I was 15. It was a rainy afternoon in Rhode Island, where my family and I were on vacation. It had been raining for most of the two weeks we had been there, so instead of frolicking on the beach, we had spent much of our time sealed indoors, playing board games and listening to music.
That afternoon, my cousin put an album on the boom box that I had never heard, by an artist of whom I was completely unaware. She said, “When I first heard this album, I thought his voice was too whiny. It’s grown on me, though.” We listened as we talked and joked, and gazed longingly out of the window, wishing that the sun would make even a brief appearance. At the time, I didn’t think much of the album. I enjoyed it, but only heard fragments through our distracted conversation. This first listening was by no means thoughtful or deliberate.
About a week later, when I was back at home and the sun had come out again, my mind, as if a CD scratched beyond recognition, began to remember one plaintive, crying phrase: “Oh, if only you’d come back to me…” I knew it was from the album my cousin had played that day in Rhode Island, but the rest of the song hadn’t permeated the membranes of my subconscious, and I couldn’t recall it. The lyric was oddly appropriate, as I wished for days that I could hear that song, just that one song, once more.
Eventually, I got smart and consulted Napster. After all, these were the days during which downloadable music was still an embryonic, developing paradigm. With the help of my sloth-like 56K modem, I downloaded the first three songs that I could find by this “Jeff Buckley” guy. These songs, as I would later discover, were the the first three tracks found on his only completed album, Grace. The first of these songs was “Mojo Pin,” which contained the phrase that had been haunting my thoughts. My longing had been quenched.
I listened to those three songs over and over again, and I eventually began to crave something more. Because downloading music was painfully slow in the days of dial-up, I knew I’d have to purchase the CD. I didn’t have a job or any money at the time, so I waited almost a year before I was able to buy it.
Listening to the album in its entirety was, well, life-changing. Perhaps this makes me weird, but I have a small list of very formative albums that I can say, without equivocation, changed my life. This is one of them. Every track seemed perfectly written, recorded, chosen, and placed in order. What struck me most, of course, is what strikes everyone else who has heard the album: Jeff Buckley’s soaring falsetto. Sometimes it is soft, smooth, a whisper. Sometimes it shudders with tremolo, crying out in raw beauty. As a singer myself, I couldn’t help but appreciate this aspect of his talent above all else.
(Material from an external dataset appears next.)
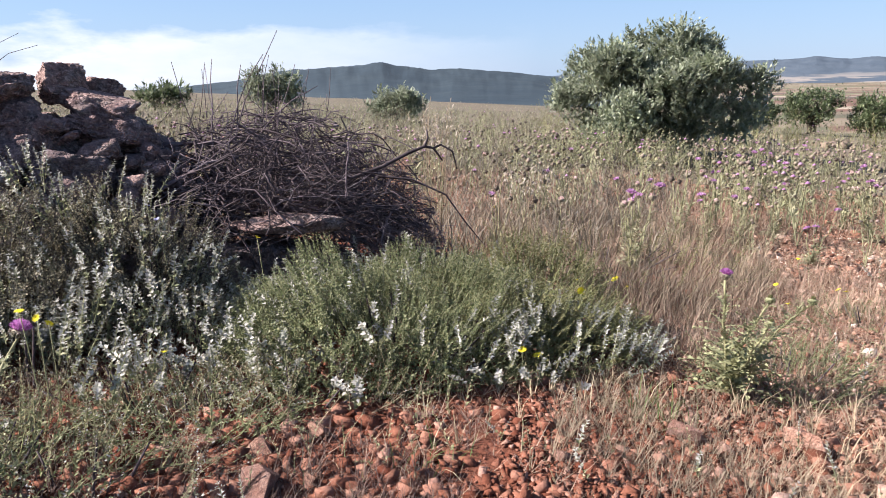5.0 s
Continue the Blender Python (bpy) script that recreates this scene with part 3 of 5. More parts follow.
def make_hut():
    x, y = 190 * math.sin(radians(72.1)), 190 * math.cos(radians(72.1))
    hut = holder("field_hut", put_z(x, y), "small whitewashed field hut on the ploughed slope", "hut")
    bm = bmesh.new()
    bmesh.ops.create_cube(bm, size=1, matrix=Matrix.Translation((0, 0, 0.75)) @ Matrix.Diagonal((2.3, 1.8, 1.5, 1)))
    bmesh.ops.bevel(bm, geom=bm.edges[:], offset=0.04, segments=1, affect="EDGES")
    me = bpy.data.meshes.new("wall")
    bm.to_mesh(me)
    me.materials.append(M_WHITE)
    child("wall", me, hut, pose(0, 0, 0, 0, 0, 20))
    v = np.array([(-1.25, -1.05, 1.5), (1.25, -1.05, 1.5), (1.25, 1.05, 1.5), (-1.25, 1.05, 1.5), (-1.25, 0, 1.95), (1.25, 0, 1.95)])
    child("roof", mesh_data("roof", v, [np.array([(0, 1, 5, 4), (2, 3, 4, 5), (3, 2, 1, 0)]), np.array([(0, 4, 3), (1, 2, 5)])], [M_TILE]), hut, pose(0, 0, 0, 0, 0, 20))
    for i, (dx, s) in enumerate(((3.0, 0.45), (4.2, 0.6), (5.2, 0.35))):
        p = put_z(x + dx * 0.4, y - dx)
        ob = new("rubble_stone", rock_mesh("rubble_stone", 90 + i, (s * 1.6, s * 1.4, s), M_WHITE, 2, 9, 0.03, 0))
        ob.location = (p[0], p[1], p[2] + s * 0.35)
        tagged(ob, "pale stone beside the field hut", "stone", "stones by the hut")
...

I can’t name a track that I consider to be a definitive favorite; each one is distinctly beautiful. If I had to choose two songs that stand out as being particularly superb (because I couldn’t possibly choose one), though, I’d pick his cover of Leonard Cohen’s “Hallelujah,” and his rendition of Benjamin Britten’s setting of “Corpus Christi Carol.”
His version of “Hallelujah,” a song that has been recorded countless times and by a diverse array of artists, is one of the best known, and the most beloved. Those who haven’t heard the Buckley version have probably heard versions by either John Cale or Rufus Wainwright, as both of these renditions were associated with the movie Shrek. Cale’s version, which mixes and matches various verses from two different sets of lyrics written by Cohen, serves as the basis for both the Buckley version and the Wainwright version. I bet you’ve never seen the word “version” used so many times in so few sentences. The lineage of the song, its lyrics, and the people who have recorded it, is anything but linear.
Jeff Buckley, more than any artist I’ve heard do this song, captures the purity and underlying melancholy present within it. Cohen’s versions are sort of plodding and funky (and great, don’t get me wrong), but Buckley makes fully transparent any clandestine grief that Cohen may or may not have intended. In short, it’s just gorgeous.
There isn’t as much to say about “Corpus Christi Carol.” It is as beautifully sung as by any professional countertenor, albeit probably not as polished. Buckley’s own accompaniment on guitar is almost harp-like. His diction and phrasing are, in a word, lovely. I think Benjamin Britten would have approved of it, to say the very least.
As with all of the albums that have made my life-changing list, I listened to it religiously. It became a soundtrack for the summer prior to my junior year of high school, a time I look on with extreme fondness. Whenever I listen to it, it summons thoughts of good friends, love, and warm weather. But, as is to be expected when one listens to an album as frequently as I did Grace, I got pretty sick of it. Sure, I’ve listened to it and rediscovered it countless times since that summer, but I often have to take a step back and abandon it for long periods.
Last night, I had the urge to listen to Grace. And the more I listened to it, the more I wanted to listen. This morning, I woke up singing its songs. For the first time in a while, I can truly appreciate its greatness, and I can comfortably remember who I was and what I was doing when I first discovered it. I have heard people call it “overrated,” and countless people have asked me, “Isn’t that the guy that all the college chicks fawn over?” College chicks may quiver with delight over Jeff Buckley, and it may be a critic’s darling, but to me, it is immeasurably more than all that. Years ago, I fell deeply in love with it, and that love has matured, evolved, and will likely last forever.